Well, I take a wrong turn and miss the rest of Hwy 1. I can turn back, but the road I turn on to has a sign that says "San Diego Freeway". I can not resist. I have not had lunch, everything aches, I just want this to be over. I take the 405 and wind around South Los Angeles, managing traffic with only a few miles of lane splitting, and then it is open road to San Juan Capistrano. I stop there for a King Size Snickers and gas and press on. For about thirty more miles the road is relatively clear, but traffic is fast. Too fast for my comfort, and I find myself feeling like I am being pushed out of the way. North of San Diego the traffic increases but the speed does not decrease. I am not comfortable with this, but I do my best to stay within the flow of traffic. Finally, after five weeks and one day, at 4pm, I pull into the driveway of my friends', The Jessups, and it is over.

Or is it? Something in me has changed. I did not find what I was looking for here in San Diego. The traffic is unreal. Everyone goes 80 miles an hour until someone wrecks and then no one goes anywhere for a long time, five lanes each direction competely stopped. The density of people is nothing like I have ever experienced before. The other times I was here it never bothered me, but now it does. Three million people in San Diego County, more than the population of South Carolina. It is always sunny. Every day. No mystery.
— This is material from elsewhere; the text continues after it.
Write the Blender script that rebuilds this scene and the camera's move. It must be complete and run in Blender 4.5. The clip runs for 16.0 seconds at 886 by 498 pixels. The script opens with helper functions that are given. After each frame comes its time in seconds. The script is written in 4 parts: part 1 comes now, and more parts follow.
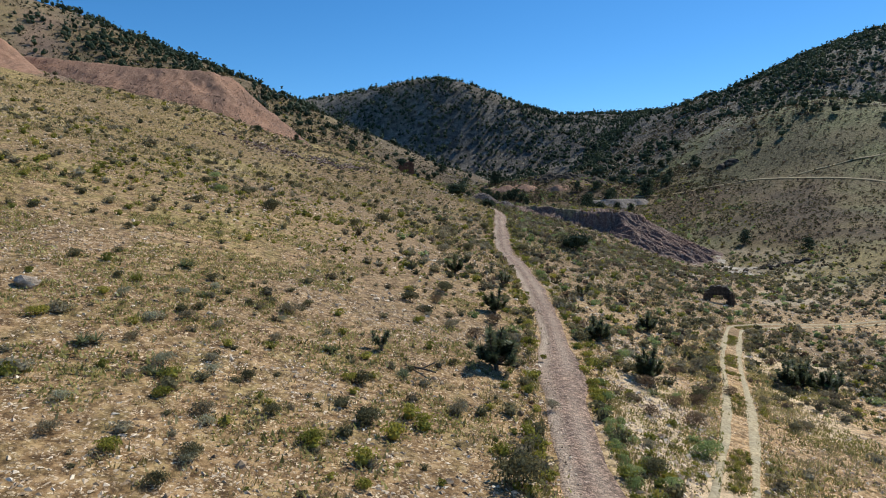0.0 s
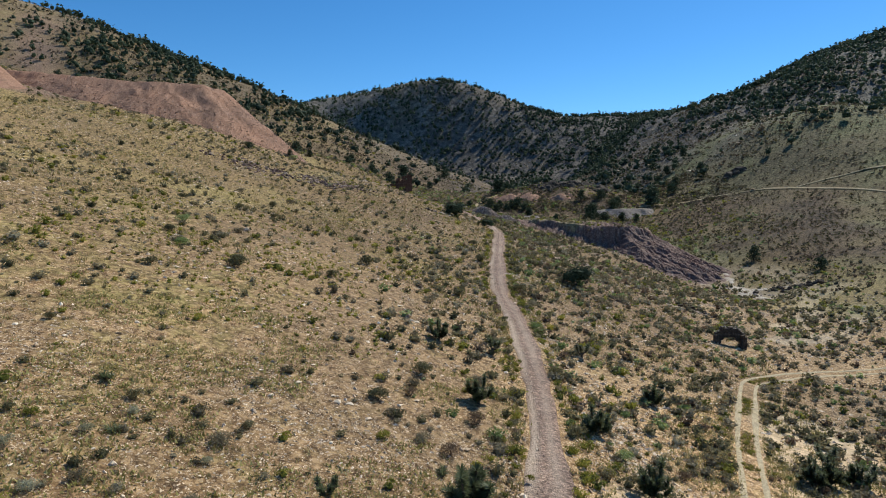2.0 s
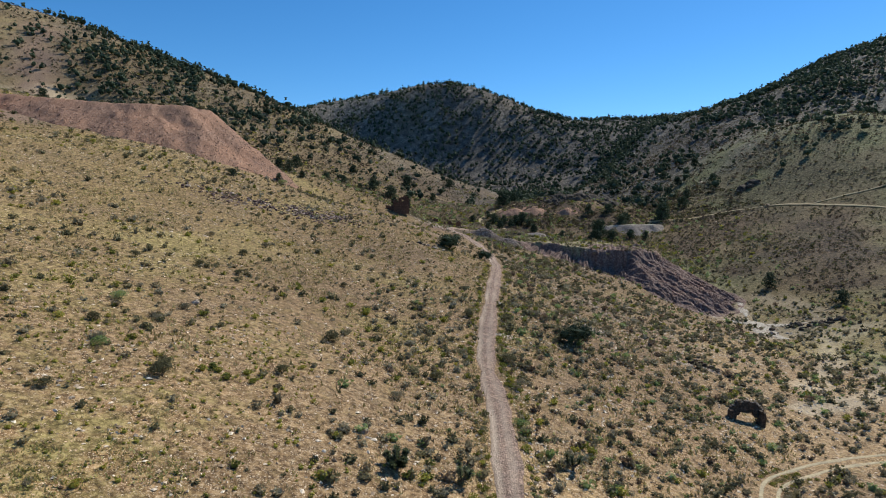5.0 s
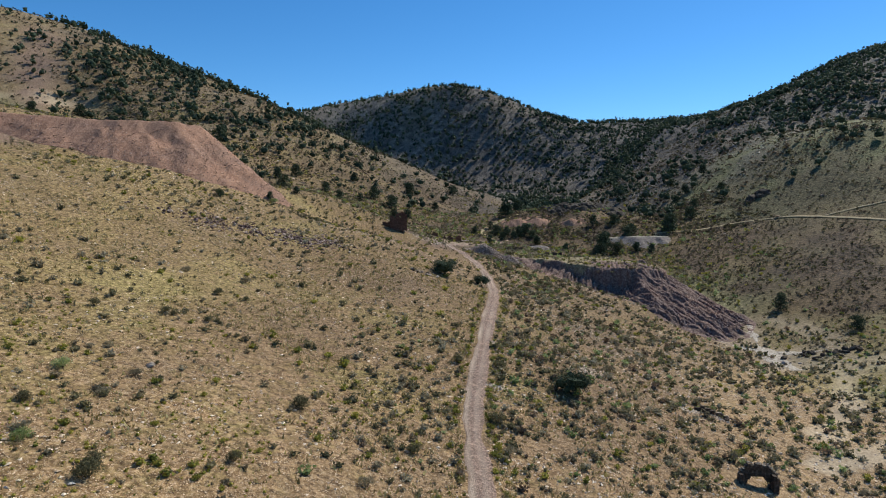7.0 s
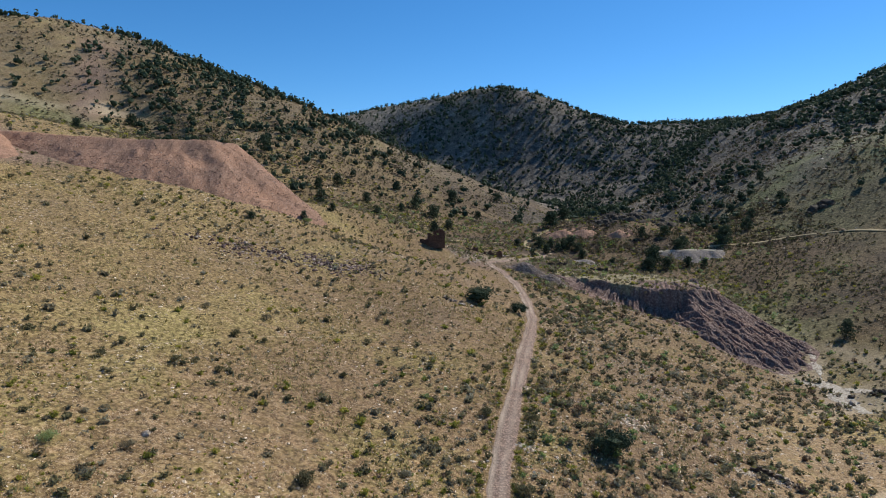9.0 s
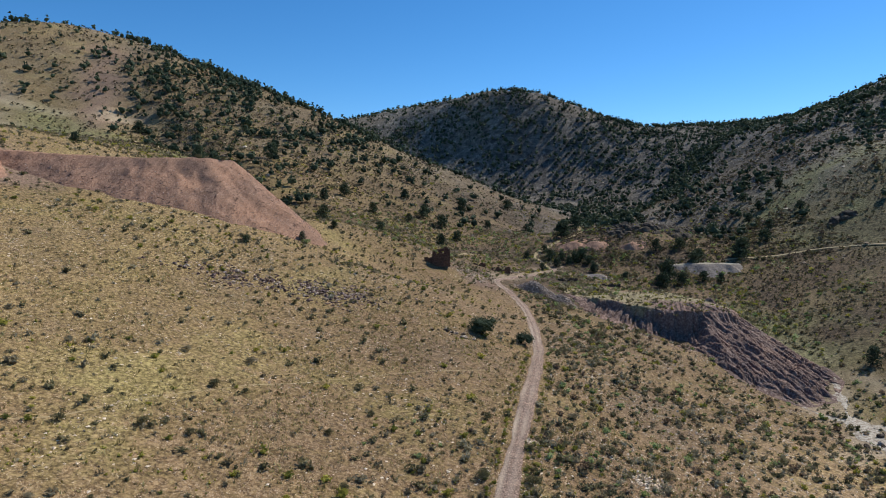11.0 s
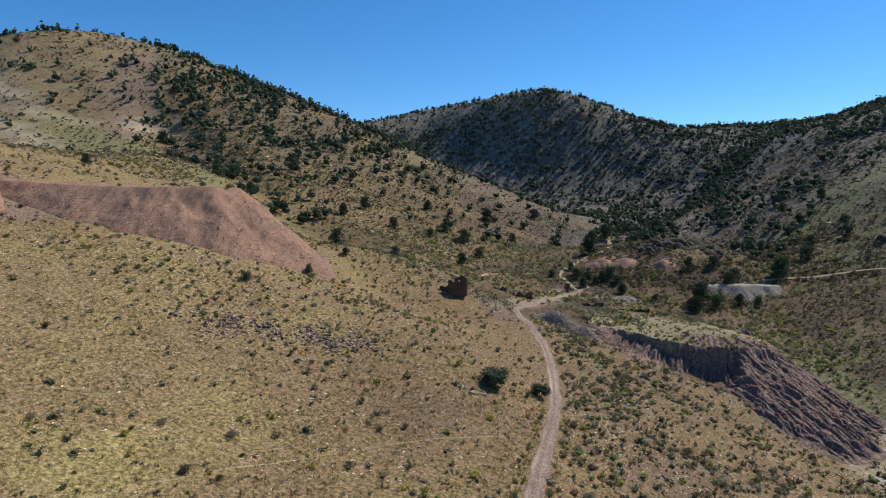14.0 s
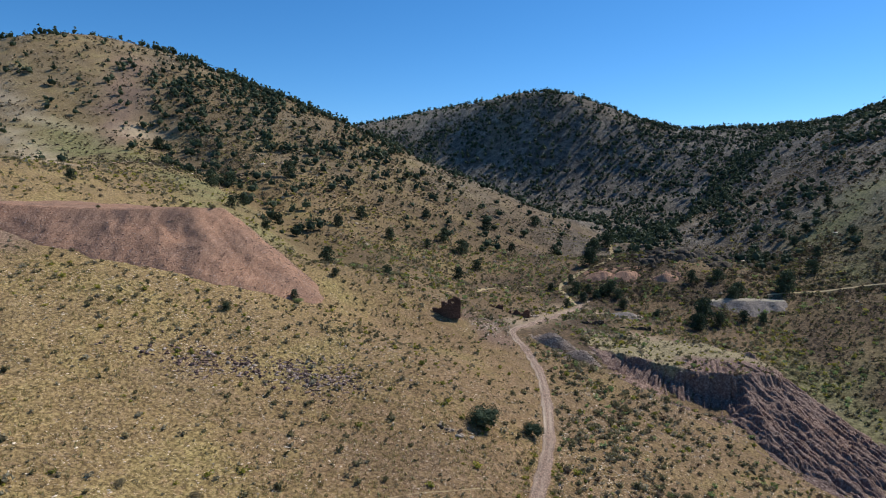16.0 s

No need to think of warm days in October as special, because it is always like this. But I find that I don't want this. And you know, I don't have to take this. Yes, I am giving up a high probability of a high paying job in the tehnology sector. Yes, I am giving up perfect days. But I make that choice freely, having seen what is here and what is inside of me and seeing that they don't fit together anymore. Tomorrow, Oct. 14, I head back up I-5 until I get to the Hwy 101 turn off for the Olympic Peninsula of Washington, because I am going back to Victoria, where even as I write this it is cool and rainy, where I have no job waiting for me, no legal way to work a business based in the country, and no way to afford where I want to live during the tourist season, but I am going back. Why? Because I can.